Potential PSD Dispatch System Changeover
Last week five of us (there was supposed to be nine), along with PSD general manager Amin, attended a dispatch system presentation by DDS Wireless Senior Account Manager John Denenfeld, telling us why we at Yellow might decide to embrace what could be a more stable system than currently in use. Some discussion highlights included the following:
---More than 30 years of DDS dispatching experience. They are contracted with one of the world's largest city transit systems, New York City. If they handle a city of 10 million, we shouldn't be much of a problem.
---They have 24/7 professional support in case of system issues. Currently I think we have to wake up George in the dead of night and say it is time to drink some coffee, we have problems that won't wait.
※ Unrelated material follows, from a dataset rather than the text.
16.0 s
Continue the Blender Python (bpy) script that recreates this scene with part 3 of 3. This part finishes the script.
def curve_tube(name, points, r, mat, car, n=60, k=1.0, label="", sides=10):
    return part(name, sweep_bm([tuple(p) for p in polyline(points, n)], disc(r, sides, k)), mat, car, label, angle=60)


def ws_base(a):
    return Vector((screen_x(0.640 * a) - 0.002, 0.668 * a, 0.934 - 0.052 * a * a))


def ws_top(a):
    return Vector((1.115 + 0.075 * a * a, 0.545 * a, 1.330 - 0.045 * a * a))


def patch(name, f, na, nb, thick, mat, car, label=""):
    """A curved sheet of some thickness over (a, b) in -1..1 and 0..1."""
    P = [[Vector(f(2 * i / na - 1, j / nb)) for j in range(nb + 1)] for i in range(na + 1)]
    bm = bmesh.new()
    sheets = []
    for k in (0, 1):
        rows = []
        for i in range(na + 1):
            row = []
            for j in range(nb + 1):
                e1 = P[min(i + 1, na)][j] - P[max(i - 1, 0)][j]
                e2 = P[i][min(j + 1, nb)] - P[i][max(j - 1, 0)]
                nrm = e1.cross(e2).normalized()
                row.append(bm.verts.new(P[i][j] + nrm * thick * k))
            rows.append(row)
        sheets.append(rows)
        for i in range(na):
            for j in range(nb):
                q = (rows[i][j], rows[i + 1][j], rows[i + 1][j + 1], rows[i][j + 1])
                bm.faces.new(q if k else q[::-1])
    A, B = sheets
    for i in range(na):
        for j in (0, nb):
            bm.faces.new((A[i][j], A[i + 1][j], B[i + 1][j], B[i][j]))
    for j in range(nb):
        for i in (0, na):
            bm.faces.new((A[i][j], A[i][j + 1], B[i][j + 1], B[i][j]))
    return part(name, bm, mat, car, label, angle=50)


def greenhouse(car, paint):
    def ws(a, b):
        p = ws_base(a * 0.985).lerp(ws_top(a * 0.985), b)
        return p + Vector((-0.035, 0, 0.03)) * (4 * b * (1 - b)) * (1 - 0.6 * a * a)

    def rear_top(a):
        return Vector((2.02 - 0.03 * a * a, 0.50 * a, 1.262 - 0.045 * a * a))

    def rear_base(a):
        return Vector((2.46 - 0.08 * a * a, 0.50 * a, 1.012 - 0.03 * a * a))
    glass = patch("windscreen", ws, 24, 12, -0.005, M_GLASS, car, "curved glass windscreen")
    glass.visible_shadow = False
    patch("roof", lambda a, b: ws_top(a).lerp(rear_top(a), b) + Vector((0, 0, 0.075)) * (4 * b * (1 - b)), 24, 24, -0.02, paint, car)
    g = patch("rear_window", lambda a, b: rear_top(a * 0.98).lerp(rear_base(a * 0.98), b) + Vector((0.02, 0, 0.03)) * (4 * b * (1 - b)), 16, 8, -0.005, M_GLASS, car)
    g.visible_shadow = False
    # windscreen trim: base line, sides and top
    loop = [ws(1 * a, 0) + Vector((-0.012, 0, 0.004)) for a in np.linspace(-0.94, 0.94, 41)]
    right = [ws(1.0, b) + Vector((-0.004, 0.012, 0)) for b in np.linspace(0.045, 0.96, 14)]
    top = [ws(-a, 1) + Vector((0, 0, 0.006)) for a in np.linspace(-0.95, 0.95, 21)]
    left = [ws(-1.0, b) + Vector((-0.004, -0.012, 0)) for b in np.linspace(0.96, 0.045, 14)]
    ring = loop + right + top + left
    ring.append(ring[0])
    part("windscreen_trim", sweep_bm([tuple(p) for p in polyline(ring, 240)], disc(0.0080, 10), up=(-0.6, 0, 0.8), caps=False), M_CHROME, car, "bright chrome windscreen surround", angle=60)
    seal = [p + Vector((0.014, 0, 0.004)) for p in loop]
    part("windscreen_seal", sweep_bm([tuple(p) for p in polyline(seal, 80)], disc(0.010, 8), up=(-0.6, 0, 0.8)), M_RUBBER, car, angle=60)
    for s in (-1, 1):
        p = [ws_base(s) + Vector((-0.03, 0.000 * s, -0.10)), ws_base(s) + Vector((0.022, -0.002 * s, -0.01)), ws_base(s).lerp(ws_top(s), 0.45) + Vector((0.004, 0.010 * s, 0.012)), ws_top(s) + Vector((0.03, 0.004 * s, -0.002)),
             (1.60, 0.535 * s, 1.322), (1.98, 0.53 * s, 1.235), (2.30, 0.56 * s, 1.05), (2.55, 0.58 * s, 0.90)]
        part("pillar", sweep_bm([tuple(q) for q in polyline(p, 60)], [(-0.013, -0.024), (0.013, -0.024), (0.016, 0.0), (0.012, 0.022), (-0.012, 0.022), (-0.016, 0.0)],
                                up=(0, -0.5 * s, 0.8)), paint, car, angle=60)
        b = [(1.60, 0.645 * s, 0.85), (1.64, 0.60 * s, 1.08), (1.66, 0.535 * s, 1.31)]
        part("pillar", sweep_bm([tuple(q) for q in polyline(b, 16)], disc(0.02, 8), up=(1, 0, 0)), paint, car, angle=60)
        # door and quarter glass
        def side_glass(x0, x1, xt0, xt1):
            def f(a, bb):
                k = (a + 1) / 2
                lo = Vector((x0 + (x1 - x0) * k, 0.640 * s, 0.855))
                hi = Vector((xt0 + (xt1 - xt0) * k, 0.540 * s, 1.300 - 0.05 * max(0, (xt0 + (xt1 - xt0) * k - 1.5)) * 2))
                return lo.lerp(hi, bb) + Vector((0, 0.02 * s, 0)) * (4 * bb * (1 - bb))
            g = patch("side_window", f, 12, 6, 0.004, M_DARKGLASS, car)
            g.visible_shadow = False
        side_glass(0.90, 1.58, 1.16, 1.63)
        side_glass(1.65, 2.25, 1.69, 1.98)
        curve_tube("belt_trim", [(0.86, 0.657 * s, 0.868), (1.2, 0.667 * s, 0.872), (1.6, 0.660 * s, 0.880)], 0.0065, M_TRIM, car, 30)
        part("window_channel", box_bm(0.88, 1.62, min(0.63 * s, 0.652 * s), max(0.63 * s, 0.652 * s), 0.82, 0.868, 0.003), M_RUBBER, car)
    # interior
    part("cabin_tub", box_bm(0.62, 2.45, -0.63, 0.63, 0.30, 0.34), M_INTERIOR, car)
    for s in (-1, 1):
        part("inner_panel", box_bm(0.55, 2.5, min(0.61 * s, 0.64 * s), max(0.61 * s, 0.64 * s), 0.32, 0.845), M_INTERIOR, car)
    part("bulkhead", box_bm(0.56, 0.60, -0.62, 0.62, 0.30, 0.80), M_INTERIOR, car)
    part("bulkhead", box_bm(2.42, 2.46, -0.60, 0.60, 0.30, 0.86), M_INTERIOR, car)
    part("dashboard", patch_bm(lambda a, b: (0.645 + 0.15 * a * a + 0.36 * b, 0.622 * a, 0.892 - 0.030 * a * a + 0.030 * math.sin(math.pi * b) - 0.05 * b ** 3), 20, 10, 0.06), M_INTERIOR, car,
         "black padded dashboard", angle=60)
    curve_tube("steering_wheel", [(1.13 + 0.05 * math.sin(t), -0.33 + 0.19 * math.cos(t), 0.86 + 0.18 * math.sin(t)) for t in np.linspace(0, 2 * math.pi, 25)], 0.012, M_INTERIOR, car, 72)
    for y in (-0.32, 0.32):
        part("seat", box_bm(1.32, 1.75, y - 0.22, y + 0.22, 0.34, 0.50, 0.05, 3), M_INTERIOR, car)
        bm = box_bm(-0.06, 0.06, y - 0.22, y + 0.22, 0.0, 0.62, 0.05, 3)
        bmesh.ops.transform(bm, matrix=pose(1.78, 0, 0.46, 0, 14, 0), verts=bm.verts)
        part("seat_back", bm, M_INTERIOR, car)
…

Put on your pants but don't take the time necessary to brush your teeth.
---A tablet that never requires replacement.
---A professional company responsive to customer questions and issues.
---System Amazon Cloud-based.
---Alerting system tells dispatch when school run/HopeLink no-show occurs.
---System app allows driver to be out of the cab and accept calls on their smart phone, giving you 3 minutes to get to your cab and confirm.
---We would be considered a "premium" account, in other words, a high priority.
If the decision to go ahead is made, the system will be up and running and functional before the new school season begins. Costs are currently being configured. And for my personal preference, I think it is time to return to the queuing system, meaning the first car in the area gets the fare, just like in the good, old voice dispatch days. Wouldn't that be nice?